15. The high resolution curve drawing method of claim 14 in which determining the portion of each pixel intercepted includes identifying each pixel intercepted by the curve, and ascertaining the portion of each intercepted pixel contributing to the intercepting line segment to establish an intensity for each such pixel proportional to the portion intercepted.

16. The high resolution curve drawing method of claim 15 in which ascertaining includes generating a number of addresses representing the intercepted pixels from the distance between the points and the fractional distance between the points and pixel matrix, and reading out from a storage table the proportional intensities of each such pixel associated with the defined line segment.

17. The high resolution curve drawing method of claim 14 in which identifying a plurality of sequential points includes identifying three points.

18. The high resolution curve drawing method of claim 14 in which identifying a plurality of sequential points includes identifying two points.

19. The high resolution curve drawing method of claim 14 in which defining the line segment includes setting the Y dimension upper and lower limit.

20. The high resolution curve drawing method of claim 14 in which defining the line segment includes setting the initial and final X dimension of the curve to be drawn.

21. The high resolution curve drawing method of claim 14 in which defining the line segment includes determining the integral difference between each pair of adjacent points.

22. The high resolution curve drawing method of claim 14 in which defining the line segment includes setting up a Line Segment Definition for each line defined by the integral distance between each pair of points and the fractional distance between each point and the pixel matrix.

23. The high resolution curve drawing system of claim 14 in which said means for defining includes means for determining the starting Y dimension value for each segment based on the sequential point values and the applicable Y curve limit, and setting Y to that value.

24. The high resolution curve drawing system of claim 14 in which said means for defining includes means for determining the terminating Y dimensional value for each line segment based on the sequential point value and the applicable Y curve limit, and setting Y to that value.

25. The high resolution curve drawing method of claim 23 in which defining the line segment includes computing the difference between the current Y value and the Y dimension value of each point to identify each specific address in said number of addresses.
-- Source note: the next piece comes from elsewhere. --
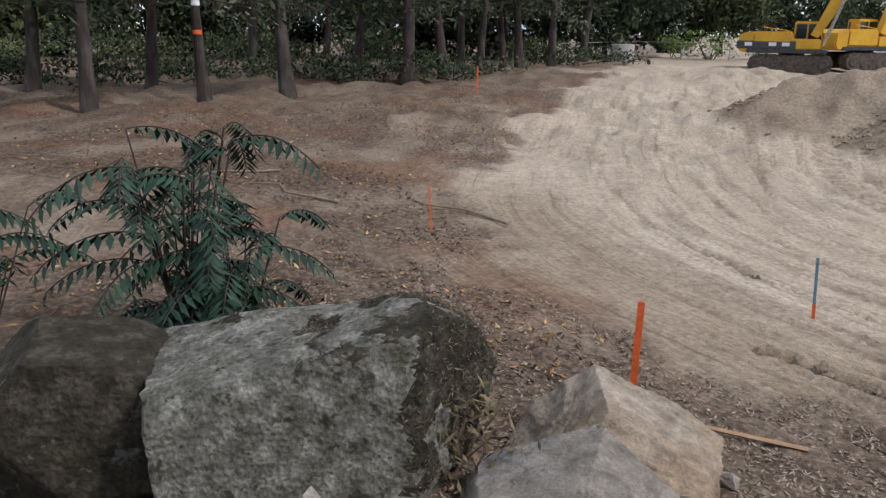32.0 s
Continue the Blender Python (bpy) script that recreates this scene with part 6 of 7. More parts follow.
# west: the big oak and the trees behind the pit
tree("oak", "large dark spreading oak above the rocks", *polar(98.2, 58), 8.6, 0.45, LEAF_OAK, 101, crown=0.9, leaves=22000, leaf_size=0.42, first=0.20, split=4, spread=0.4)
tree("oak", "large dark spreading oak above the rocks", *polar(100.4, 62), 7.6, 0.40, LEAF_OAK, 102, crown=0.8, leaves=9000, leaf_size=0.50, first=0.20, split=4, spread=0.4)
conifer("pine", "tall dark pine behind the garage", *polar(121.6, 104), 13.0, 0.35, LEAF_DARK, 104, 3.6, 0.1, 3600, 0.6)
conifer("pine", "tall dark pine beyond the pit", *polar(107.6, 98), 12.0, 0.3, LEAF_DARK, 105, 3.0, 0.1, 3000, 0.6)
for i, (a, d, rx, h, lf) in enumerate(((104.5, 84, 3, 6.0, LEAF_MID), (107.4, 80, 3.2, 4.8, LEAF_LIGHT), (110.6, 96, 3.6, 7.2, LEAF_LIGHT), (113.6, 100, 3.6, 6.2, LEAF_MID), (116.5, 120, 5, 7.0, LEAF_LIGHT), (119.2, 124, 6, 6.0, LEAF_LIGHT), (124.0, 118, 5, 7.5, LEAF_MID), (127.2, 120, 4, 7.8, LEAF_OAK), (130.6, 118, 4, 7.2, LEAF_MID), (134.0, 116, 6, 7.0, LEAF_OAK), (137.0, 112, 6, 6.5, LEAF_OAK), (91.5, 84, 3, 5, LEAF_MID), (78.5, 96, 2.4, 4.8, LEAF_OAK), (66.2, 74, 1.1, 5.4, LEAF_MID), (61.8, 70, 1.0, 4.6, LEAF_MID), (71.6, 78, 1.0, 5.6, LEAF_MID), (57.0, 72, 1.1, 5.0, LEAF_MID))):
    bushy("green_tree", "green trees beyond the pit", *polar(a, d), rx, rx * 0.8, h * (0.72 if a > 100 else 1.0), lf, 120 + i, 5200, 0.45, category="tree", group="trees beyond the pit")
tree("olive_tree", "spreading grey-green olive tree on the far rim", *polar(139.4, 46), 6.2, 0.20, LEAF_DARK, 110, crown=1.0, leaves=15000, leaf_size=0.30, forks=4, first=0.30, spread=0.45, split=3, fork_spread=0.34)
for i, (a, d, rx, h) in enumerate(((98.6, 57, 3.0, 5.8), (96.6, 61, 2.2, 4.8), (100.8, 60, 2.6, 4.2))):
    bushy("oak_thicket", "dense dark oak foliage reaching down to the rocks", *polar(a, d), rx, rx, h, LEAF_OAK, 620 + i, 8000, 0.36, category="tree", group="oak foliage")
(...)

26. A high resolution curve drawing method for a digitally generated T.V. type pixel matrix display comprises: identifying a plurality of sequential points on a curve to be digitized; defining the line segment established between each pair of sequential points from the distance between the sequential points; and determining the portion of each pixel intercepted by each line segment and the consequent intensity contribution of that pixel to effect a visually pleasing representation of the line segment, including generating a number of addresses representing the pixels intercepted by the line segment from the distance between the points, and reading out from a storage table the proportional intensities of each such pixel associated with the line segment.